Picture

Ted Hart

I’m a senior data scientist in silicon valley and adjunct faculty at the University of Vermont. I build things for data: things that process it, parse it, visualize it, and analyze it. I like my beer cold, my snow deep, my mountains high, and my data open. I am a recovering academic.

Ted Hart

-

ecologist / data scientist / developer

Conference tweet API: data sharing the hard way

TL;DR
download tweet data via API or download the full sqlite db's

I love twitter. I think it's a great tool to build community, and in my case it's the software/ecology/data science community. While day to day twitter is certainly interesting, conferences make great short term experiments of how the scientists communicate about a specific topic. This is for a couple of reasons, but 1). people become a lot more active during a conference than they normally are 2). everyone will use the same hashtag in their tweets. So when people tweet about ecology they rarely use the same hashtag, but when ESA (Ecological Society of America conference) is happening, everyone is using the meeting hashtag. This wealth of data is quickly lost unless you buy it from a 3rd party like Topsy or archive it yourself. Given that these conferences are still relatively small, it's easy to archive yourself. Last year I built a tool to semi-easily do this, tweetDB.

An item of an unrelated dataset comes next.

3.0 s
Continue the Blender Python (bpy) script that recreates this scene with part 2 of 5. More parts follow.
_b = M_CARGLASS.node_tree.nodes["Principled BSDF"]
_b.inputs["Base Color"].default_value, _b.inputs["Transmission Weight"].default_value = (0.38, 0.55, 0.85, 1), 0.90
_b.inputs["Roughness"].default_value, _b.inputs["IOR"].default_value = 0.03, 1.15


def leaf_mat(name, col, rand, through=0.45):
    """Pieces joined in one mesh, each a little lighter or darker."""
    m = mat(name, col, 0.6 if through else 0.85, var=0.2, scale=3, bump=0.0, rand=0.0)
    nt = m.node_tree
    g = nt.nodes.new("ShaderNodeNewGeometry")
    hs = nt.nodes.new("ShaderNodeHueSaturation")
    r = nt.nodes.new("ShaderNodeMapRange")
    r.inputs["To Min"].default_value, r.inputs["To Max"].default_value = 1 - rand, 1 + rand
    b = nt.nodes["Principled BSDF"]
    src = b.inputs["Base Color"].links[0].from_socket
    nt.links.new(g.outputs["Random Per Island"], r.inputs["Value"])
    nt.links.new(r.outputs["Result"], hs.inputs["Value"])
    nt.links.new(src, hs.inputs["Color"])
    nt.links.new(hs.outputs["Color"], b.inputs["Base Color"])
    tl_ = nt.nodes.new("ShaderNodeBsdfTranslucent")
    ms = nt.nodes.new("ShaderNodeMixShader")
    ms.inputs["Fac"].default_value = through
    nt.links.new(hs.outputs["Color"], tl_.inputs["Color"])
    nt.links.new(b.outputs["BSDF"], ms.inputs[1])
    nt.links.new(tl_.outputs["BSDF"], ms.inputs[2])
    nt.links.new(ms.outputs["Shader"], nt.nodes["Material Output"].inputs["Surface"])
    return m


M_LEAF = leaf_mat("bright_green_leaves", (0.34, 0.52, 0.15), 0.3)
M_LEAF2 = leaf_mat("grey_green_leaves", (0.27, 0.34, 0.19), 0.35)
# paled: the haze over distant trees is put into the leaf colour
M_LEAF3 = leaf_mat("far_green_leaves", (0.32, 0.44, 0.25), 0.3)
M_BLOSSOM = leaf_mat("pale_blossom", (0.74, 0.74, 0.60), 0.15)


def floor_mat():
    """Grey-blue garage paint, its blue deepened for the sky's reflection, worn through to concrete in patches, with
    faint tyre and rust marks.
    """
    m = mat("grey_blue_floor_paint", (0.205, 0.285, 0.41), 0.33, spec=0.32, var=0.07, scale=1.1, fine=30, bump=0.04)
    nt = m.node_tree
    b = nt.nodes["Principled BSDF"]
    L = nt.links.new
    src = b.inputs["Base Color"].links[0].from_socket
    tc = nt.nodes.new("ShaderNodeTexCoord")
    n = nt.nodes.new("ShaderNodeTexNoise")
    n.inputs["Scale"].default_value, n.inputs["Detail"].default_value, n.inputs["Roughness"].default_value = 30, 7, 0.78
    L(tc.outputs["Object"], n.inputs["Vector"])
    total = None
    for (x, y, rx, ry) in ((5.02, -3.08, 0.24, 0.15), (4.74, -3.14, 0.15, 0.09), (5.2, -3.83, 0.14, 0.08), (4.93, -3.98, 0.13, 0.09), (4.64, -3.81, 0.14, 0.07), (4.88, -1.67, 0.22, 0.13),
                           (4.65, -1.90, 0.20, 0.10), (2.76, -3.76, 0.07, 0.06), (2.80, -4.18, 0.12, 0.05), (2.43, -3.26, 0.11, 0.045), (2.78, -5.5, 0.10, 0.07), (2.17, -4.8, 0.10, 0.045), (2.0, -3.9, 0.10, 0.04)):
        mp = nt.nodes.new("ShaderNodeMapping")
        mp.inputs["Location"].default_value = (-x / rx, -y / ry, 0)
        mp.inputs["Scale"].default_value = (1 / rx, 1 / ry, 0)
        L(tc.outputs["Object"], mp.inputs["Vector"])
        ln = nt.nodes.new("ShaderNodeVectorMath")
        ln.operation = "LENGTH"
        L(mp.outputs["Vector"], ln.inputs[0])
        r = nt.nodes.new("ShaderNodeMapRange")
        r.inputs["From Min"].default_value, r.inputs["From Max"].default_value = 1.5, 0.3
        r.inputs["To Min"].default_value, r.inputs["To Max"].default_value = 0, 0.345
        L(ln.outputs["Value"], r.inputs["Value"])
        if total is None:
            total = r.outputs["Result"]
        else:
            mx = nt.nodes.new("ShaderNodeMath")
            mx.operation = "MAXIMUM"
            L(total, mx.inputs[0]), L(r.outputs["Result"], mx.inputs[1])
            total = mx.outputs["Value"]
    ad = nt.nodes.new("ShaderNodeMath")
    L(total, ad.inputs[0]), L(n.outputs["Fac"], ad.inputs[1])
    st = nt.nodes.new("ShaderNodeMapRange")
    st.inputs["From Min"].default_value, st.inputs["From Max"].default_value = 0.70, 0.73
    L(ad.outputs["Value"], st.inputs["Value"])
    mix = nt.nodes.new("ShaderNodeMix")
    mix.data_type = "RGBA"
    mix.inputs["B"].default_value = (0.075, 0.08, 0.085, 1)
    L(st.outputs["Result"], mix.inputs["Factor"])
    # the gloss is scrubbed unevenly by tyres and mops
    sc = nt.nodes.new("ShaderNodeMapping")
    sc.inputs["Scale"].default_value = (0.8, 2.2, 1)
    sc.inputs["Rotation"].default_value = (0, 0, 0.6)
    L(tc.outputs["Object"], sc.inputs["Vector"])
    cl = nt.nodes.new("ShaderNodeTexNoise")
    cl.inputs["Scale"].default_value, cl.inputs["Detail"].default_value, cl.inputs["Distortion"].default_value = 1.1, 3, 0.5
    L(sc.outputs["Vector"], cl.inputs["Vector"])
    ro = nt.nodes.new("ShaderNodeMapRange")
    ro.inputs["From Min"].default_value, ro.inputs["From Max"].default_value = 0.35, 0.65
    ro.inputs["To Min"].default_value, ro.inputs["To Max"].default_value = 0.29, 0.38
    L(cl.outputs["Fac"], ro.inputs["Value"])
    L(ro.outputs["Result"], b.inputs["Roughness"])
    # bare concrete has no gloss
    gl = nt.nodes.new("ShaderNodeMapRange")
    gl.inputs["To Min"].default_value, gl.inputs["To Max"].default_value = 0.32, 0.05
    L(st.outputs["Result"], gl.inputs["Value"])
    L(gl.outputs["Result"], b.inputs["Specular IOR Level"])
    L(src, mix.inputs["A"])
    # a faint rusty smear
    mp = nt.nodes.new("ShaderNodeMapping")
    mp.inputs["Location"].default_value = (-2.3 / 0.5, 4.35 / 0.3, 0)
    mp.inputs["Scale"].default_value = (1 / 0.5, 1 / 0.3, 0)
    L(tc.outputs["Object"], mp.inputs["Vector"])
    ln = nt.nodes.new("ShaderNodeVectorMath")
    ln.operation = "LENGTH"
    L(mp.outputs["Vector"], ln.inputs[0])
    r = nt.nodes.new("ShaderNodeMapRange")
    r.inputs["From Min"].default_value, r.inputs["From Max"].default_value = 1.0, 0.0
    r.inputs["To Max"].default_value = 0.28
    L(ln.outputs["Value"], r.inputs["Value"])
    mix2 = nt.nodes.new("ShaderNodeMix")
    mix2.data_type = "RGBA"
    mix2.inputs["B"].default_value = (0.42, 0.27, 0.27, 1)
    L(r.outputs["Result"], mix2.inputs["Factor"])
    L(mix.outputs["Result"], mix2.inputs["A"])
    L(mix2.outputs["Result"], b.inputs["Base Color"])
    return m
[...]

I now have a couple conferences worth of twitter data so for fun I wanted to create my own API to share that data. This post is just to quickly share the documentation for the API, in another post I can share the nuts and bolts but if you want you can check out the repo for the API here.. Currently you can access data by conference and year. Within each combination you can download tweets by screen name or date, or a combination of the two. The current conferences I have data for are ESA and JSM (the ASA joint statistical meeting). I have ESA data for 2014 and 2015, and JSM for 2015.

List all available screen names

Resource URL: http://emhart.info/screen_name/:conference/:year

Resource Parameters

  • conference - A conference acronym, either JSM or ESA.
  • year - A valid conference year, either 2014 or 2015

Example call: http://emhart.info/screen_name/ESA/2014

Example result:

[{"screen_name":"ESA_org"},
{"screen_name":"desert_ecology"},
{"screen_name":"carlyziter"}]

List all available dates

Resource URL: http://emhart.info/date/:conference/:year

Resource Parameters

  • conference - A conference acronym, either JSM or ESA.
  • year - A valid conference year, either 2014 or 2015

Example call: http://emhart.info/dates/JSM/2015

Example result:

[{"rptg_dt":"2015-08-06"},
{"rptg_dt":"2015-08-05"},
{"rptg_dt":"2015-08-04"}]

Get twitter data

Resource URL: http://emhart.info/tweets/:conference/:year?sn=&date=&limit=

Resource Parameters

  • conference - A conference acronym, either JSM or ESA.
  • year - A valid conference year, either 2014 or 2015

Query Parameters

  • sn - A twitter screen name, e.g. emhrt_
  • date - A well formed ISO date, e.g. 2015-08-11
  • limit - The number of records to return

Queries can have either sn to get all tweets for a given screen name or date to get all tweets on a valid date (see above for how to get valid dates). Alternatively both can be included to access a specific screen name's tweets on a given date. The limit parameter is not necessary, only a convenience.

Example call: http://emhart.info/tweets/ESA/2015?date=2015-08-10&limit=1

Example result:

[{"id":"630602610156945408",
"created_at":"Mon Aug 10 04:52:32 +0000 2015",
"user_name":"Kristen DeAngelis",
"screen_name":"kristenobacter",
"tweet_text":"RT @Rainb0w_Dashie: Anypony else look into that #ESA100 thing? They act all coy on twitter asking bronies to come yet reg is $500!. Ecologi…",
"favorites":0,
"retweets":10,
"location":"None",
"expanded_url":"None",
"in_reply_to_tweet_id":null,
"in_reply_to_user_id":null,
"rptg_dt":"2015-08-10",
"timestamp":"2015-08-10 04:52:32"}]

I created the API mostly because I thought it would be a fun learning experience. If you want, you can grab the full sqlite3 databases from the git repo in the TL;DR.